### PROBLEM REQUIREMENTS
Scan the material for the word "parts", and copy each line where it shows up.

[START OF ENTRIES SUPPLIED]

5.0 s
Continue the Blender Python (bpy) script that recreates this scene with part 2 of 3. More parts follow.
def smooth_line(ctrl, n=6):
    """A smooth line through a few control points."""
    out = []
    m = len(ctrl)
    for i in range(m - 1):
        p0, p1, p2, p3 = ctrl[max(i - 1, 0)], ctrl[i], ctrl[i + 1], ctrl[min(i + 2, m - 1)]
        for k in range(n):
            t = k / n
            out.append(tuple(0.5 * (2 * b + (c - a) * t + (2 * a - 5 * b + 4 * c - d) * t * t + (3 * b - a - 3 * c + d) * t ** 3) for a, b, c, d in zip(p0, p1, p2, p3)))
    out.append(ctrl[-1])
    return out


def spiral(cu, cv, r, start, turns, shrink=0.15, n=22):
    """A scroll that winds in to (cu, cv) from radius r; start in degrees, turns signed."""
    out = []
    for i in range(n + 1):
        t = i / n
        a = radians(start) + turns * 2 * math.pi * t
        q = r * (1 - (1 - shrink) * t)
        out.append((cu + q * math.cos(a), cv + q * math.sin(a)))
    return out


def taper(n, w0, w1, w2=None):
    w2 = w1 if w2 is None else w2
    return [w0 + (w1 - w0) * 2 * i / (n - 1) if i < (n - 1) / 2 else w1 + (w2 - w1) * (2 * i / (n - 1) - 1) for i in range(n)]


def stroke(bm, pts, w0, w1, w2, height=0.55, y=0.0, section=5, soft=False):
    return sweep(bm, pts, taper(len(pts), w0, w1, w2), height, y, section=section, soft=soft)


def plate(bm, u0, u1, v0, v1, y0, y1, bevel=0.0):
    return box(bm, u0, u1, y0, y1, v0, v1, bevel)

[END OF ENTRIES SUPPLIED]
[START OF ENTRIES SUPPLIED]

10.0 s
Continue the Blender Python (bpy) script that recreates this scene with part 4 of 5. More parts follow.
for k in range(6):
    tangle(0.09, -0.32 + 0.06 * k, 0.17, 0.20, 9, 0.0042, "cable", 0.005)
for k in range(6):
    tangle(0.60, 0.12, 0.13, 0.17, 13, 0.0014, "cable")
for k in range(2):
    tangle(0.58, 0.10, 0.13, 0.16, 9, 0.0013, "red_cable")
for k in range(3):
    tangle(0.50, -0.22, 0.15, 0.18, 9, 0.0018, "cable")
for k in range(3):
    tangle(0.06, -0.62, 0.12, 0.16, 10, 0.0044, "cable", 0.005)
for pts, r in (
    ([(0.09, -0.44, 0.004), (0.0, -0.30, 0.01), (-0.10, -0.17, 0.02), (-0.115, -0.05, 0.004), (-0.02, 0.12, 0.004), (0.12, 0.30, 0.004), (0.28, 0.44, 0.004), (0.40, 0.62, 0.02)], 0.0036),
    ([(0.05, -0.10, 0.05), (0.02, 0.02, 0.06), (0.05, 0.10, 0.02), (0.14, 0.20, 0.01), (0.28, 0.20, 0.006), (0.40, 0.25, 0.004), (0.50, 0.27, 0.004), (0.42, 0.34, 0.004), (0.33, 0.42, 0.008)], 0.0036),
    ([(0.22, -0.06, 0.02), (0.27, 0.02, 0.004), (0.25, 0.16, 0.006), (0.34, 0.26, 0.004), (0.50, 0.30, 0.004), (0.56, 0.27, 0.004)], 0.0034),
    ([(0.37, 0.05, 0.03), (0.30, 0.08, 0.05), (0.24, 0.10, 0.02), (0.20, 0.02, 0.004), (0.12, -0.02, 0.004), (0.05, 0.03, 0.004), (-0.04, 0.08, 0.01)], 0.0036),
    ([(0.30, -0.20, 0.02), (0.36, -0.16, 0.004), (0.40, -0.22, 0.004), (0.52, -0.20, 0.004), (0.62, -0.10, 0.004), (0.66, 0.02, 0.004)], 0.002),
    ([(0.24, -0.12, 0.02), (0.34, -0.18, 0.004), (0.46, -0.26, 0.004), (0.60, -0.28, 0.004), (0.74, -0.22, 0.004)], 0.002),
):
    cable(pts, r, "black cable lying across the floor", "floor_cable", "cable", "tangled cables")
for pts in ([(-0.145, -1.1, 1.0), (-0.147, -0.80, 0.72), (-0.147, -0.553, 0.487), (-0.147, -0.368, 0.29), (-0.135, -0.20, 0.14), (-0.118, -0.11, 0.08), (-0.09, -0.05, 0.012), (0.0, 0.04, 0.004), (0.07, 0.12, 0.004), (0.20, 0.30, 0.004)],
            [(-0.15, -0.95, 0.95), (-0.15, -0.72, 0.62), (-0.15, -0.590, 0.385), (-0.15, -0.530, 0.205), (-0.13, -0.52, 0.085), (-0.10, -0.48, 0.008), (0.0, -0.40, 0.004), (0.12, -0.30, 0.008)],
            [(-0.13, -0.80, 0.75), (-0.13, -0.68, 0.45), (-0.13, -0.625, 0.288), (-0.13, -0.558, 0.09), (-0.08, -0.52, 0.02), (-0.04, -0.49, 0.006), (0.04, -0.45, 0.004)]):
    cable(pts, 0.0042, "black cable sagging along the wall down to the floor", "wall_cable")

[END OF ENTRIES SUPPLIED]

### ANSWER TO THE TASK
Continue the Blender Python (bpy) script that recreates this scene with part 2 of 3. More parts follow.
Continue the Blender Python (bpy) script that recreates this scene with part 4 of 5. More parts follow.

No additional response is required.